A Kaloum, après l’arrestation d’un enseignant du Lycée 28 Septembre, des élèves et des jeunes en colère sont descendus dans la rue pour montrer leur désapprobation.
Le bras de fer entre les autorités de la transition et les sinistrés de l’incendie du dépôt pétrolier de Kaloum est loin de connaître son épilogue. Alors que le gouvernement dit avoir pris toutes les conditions pour reloger les victimes, ces derniers rejettent l’offre, refusent catégoriquement de quitter Kaloum. Les autorités décident donc de passer à la vitesse supérieure, en mettant aux arrêts le porte-parole de ces sinistrés, Mamoudou Sifo Ké Touré. Il a été interpellé dans l’enceinte de l’école primaire Tombo, où des élèves du Lycée 28 Septembre font cours depuis décembre 2023, alors qu’il était en situation de classe. La justice l’accuserait de ‘’manœuvrer’’ pour empêcher les sinistrés d’approuver les plans des autorités. Ké Touré est aussi vu comme un des instigateurs des manifestations à répétition dans la commune de Kaloum depuis l’incendie : « On a vu trois agents rôder autour de l’école, nous n’y avons pas prêté attention. Mais ils sont entrés avec un civil pour interpeller notre ami. J’ai protesté contre cette manière de faire. Je leur ai dit de ne pas mettre de l’huile sur le feu. Mais ils l’ont embarqué », explique Ibrahima Sory Camara, collègue de Ké Touré.
Elèves et jeunes du quartier, estimant que l’enseignant est victime d’un abus d’autorité bloquent la circulation, affrontent les forces de l’ordre à coups de pierres. Celles-ci ont pulvérisé la cour de l’école de gaz lacrymogène. Une dizaine d’élèves se sont évanouies : « Sept sont hospitalisés au CHU Ignace Deen », précise Ibrahima Sory.
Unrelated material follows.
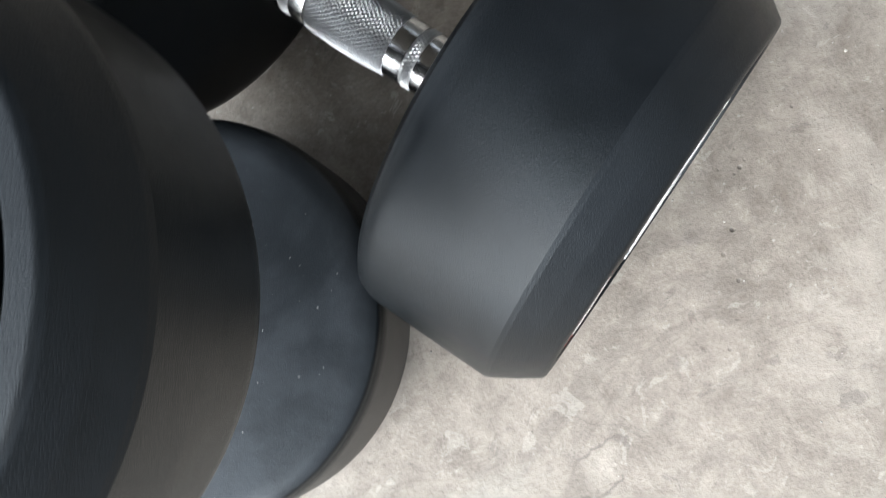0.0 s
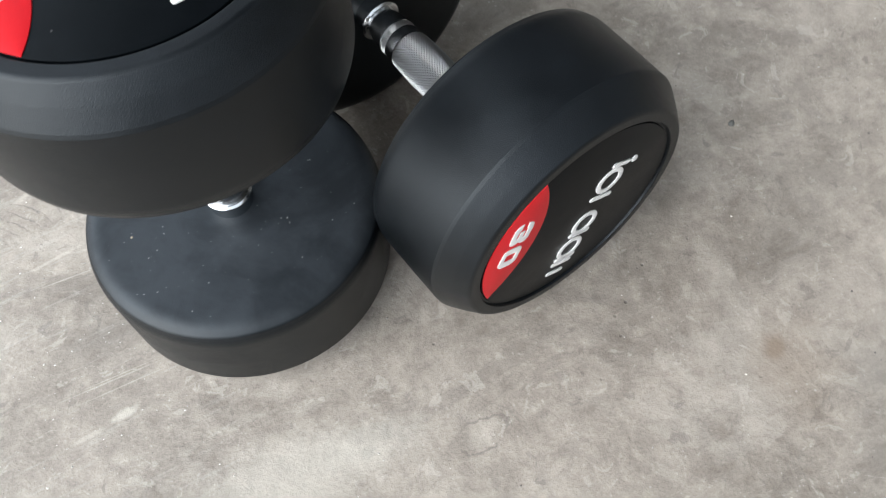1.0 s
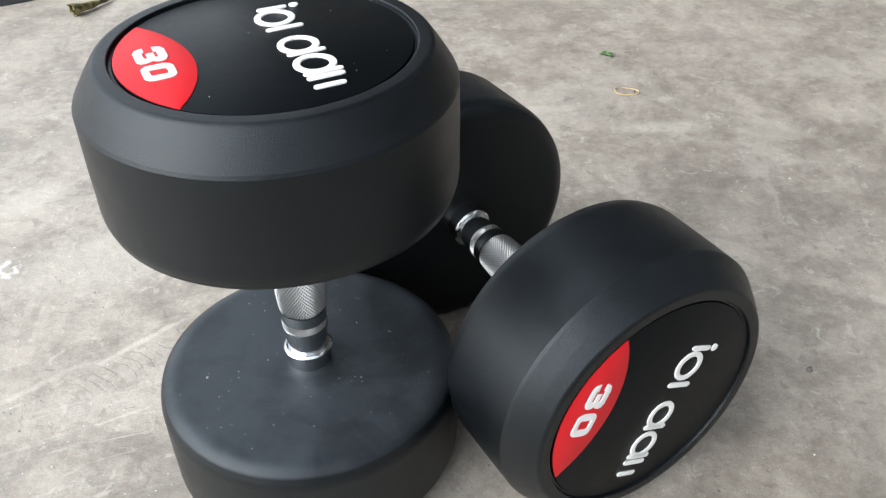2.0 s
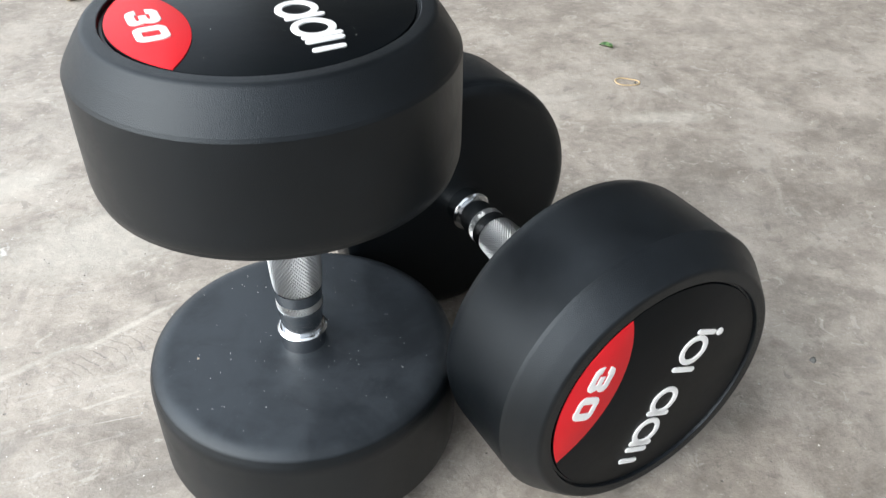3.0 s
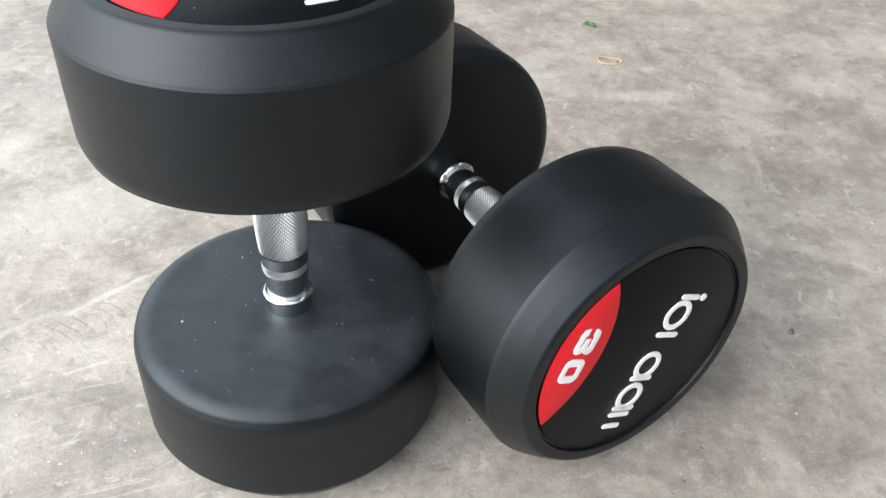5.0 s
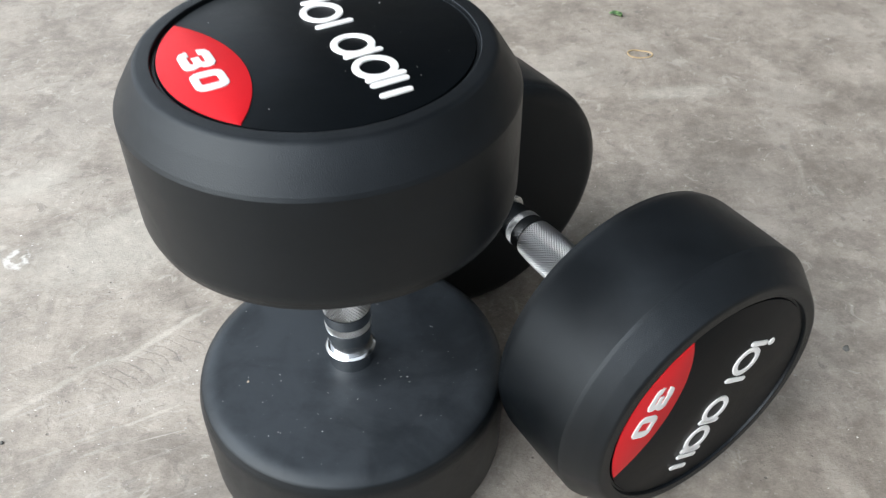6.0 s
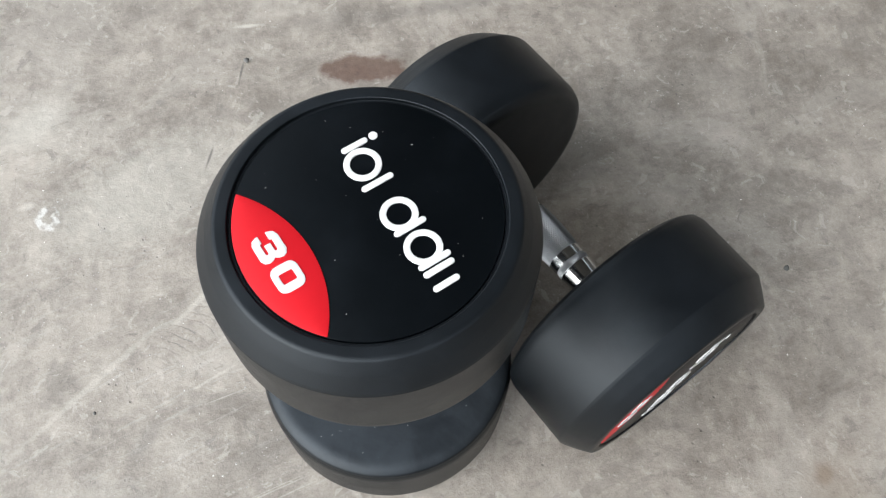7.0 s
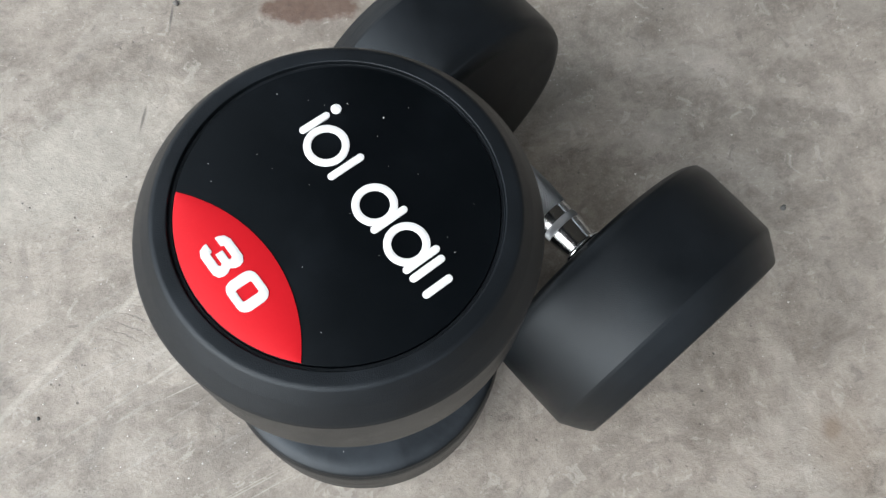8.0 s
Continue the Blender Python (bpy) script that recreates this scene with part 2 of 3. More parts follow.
def rubber(name, tone, leather, rough, spec, top_sheen):
    g = Graph(name)
    dust = g.noise(11.0, 6.0, 0.7, distortion=0.5)
    smear = g.noise(30.0, 4.0, 0.6, distortion=0.8)
    f = g.math("MULTIPLY", g.ramp(dust, 0.42, 0.72), g.ramp(smear, 0.35, 0.7))
    col = g.mix(g.math("MULTIPLY", f, 0.7), (tone * 0.66, tone, tone * 1.35), (tone * 2.3, tone * 3.1, tone * 4.1))
    # sky sheen painted in along with dust: paler on what faces up
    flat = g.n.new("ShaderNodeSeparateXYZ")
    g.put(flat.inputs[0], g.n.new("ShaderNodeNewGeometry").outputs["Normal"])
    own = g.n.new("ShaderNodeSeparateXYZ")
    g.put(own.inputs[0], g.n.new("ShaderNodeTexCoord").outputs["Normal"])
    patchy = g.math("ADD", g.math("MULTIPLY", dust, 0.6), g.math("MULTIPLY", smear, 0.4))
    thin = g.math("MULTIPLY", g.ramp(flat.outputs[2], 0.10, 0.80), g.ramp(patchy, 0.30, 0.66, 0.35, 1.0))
    col = g.mix(g.math("MULTIPLY", thin, top_sheen), col, (0.026, 0.031, 0.038))
    # more painted sheen on the level inner face of the standing weight
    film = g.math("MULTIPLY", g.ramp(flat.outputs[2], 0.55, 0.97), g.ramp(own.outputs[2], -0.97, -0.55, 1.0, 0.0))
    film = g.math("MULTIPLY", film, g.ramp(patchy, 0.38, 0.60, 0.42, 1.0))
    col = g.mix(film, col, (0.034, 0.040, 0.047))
    cells = g.voronoi(1100.0, feature="DISTANCE_TO_EDGE")
    h = g.math("ADD", g.math("MULTIPLY", g.ramp(cells, 0.0, 0.25), leather), g.math("MULTIPLY", g.noise(520.0, 4.0), 0.6))
    n = g.bump(h, 0.22, 0.0003, g.bump(g.noise(26.0, 3.0), 0.10, 0.003))
    g.b.inputs["Specular Tint"].default_value = (0.86, 0.94, 1.0, 1.0)
    return g.out(col, g.ramp(patchy, 0.35, 0.65, rough - 0.03, rough + 0.05), n, spec=spec)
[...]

Cet enseignant dit avoir tout fait pour baisser la tension : approcher les hommes en tenue pour les convaincre de libérer son ami, sensibiliser les jeunes en colère à éviter toute confrontation. En vain. Les gendarmes ne voulaient pas entendre parler d’une libération : « Je suis allé demander la libération de notre collègue. Je leur ai dit qu’il a été arrêté devant les élèves, qu’on a dû fermer la cour pour éviter que les élèves ne sortent. Ils ont refusé. Ils m’ont plutôt demandé de sensibiliser les enfants, je l’ai fait. A ma grande surprise à mon retour, ils se sont mis à larguer du gaz lacrymogène dans la cour de l’école. »
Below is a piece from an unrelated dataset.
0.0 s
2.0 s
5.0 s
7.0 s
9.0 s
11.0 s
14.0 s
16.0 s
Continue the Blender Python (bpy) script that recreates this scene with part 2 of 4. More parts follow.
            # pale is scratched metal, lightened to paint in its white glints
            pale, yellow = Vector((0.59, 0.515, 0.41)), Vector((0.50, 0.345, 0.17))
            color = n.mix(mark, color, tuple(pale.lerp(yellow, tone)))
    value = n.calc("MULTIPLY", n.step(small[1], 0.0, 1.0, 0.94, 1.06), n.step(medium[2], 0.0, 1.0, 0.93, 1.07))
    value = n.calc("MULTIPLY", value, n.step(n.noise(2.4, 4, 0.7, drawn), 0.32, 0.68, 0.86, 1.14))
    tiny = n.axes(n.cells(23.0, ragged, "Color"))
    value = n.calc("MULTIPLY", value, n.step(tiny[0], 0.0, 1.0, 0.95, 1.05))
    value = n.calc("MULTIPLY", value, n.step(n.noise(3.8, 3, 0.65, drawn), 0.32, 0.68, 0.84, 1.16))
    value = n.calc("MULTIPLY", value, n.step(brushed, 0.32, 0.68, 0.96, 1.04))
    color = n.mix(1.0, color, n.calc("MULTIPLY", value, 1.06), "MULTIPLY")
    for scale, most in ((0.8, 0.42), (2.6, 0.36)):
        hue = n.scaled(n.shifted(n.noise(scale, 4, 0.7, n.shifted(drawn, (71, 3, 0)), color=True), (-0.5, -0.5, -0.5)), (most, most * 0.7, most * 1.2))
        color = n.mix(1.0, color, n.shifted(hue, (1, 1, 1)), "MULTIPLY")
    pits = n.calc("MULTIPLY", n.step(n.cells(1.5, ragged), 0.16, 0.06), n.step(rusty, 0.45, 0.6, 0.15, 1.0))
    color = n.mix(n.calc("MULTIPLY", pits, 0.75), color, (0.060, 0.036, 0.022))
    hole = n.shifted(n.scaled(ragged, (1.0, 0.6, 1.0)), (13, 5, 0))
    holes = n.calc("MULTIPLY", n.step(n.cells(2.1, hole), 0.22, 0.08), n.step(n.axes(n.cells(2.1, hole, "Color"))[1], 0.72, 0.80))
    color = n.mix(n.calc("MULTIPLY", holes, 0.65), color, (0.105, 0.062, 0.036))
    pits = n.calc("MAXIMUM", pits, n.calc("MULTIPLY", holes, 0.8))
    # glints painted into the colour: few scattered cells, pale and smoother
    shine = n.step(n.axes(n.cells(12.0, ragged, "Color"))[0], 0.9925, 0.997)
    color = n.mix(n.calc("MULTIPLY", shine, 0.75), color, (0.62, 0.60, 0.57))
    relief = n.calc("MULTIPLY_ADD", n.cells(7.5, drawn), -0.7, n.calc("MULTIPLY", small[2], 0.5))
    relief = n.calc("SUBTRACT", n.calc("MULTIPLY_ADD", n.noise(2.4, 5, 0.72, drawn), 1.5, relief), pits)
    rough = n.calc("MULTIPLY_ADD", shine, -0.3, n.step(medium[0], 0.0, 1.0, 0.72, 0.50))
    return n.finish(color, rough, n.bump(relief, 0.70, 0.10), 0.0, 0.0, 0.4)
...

Une semaine auparavant, au gouvernorat de la ville de Conakry, des responsables du gouvernement et les sinistrés de Kaloum n’avaient pas réussi à accorder leurs violons sur les modalités de prise en charge de leurs frais de déménagement et de logement. Depuis, une menace de manifestation plane au-dessus de Kaloum.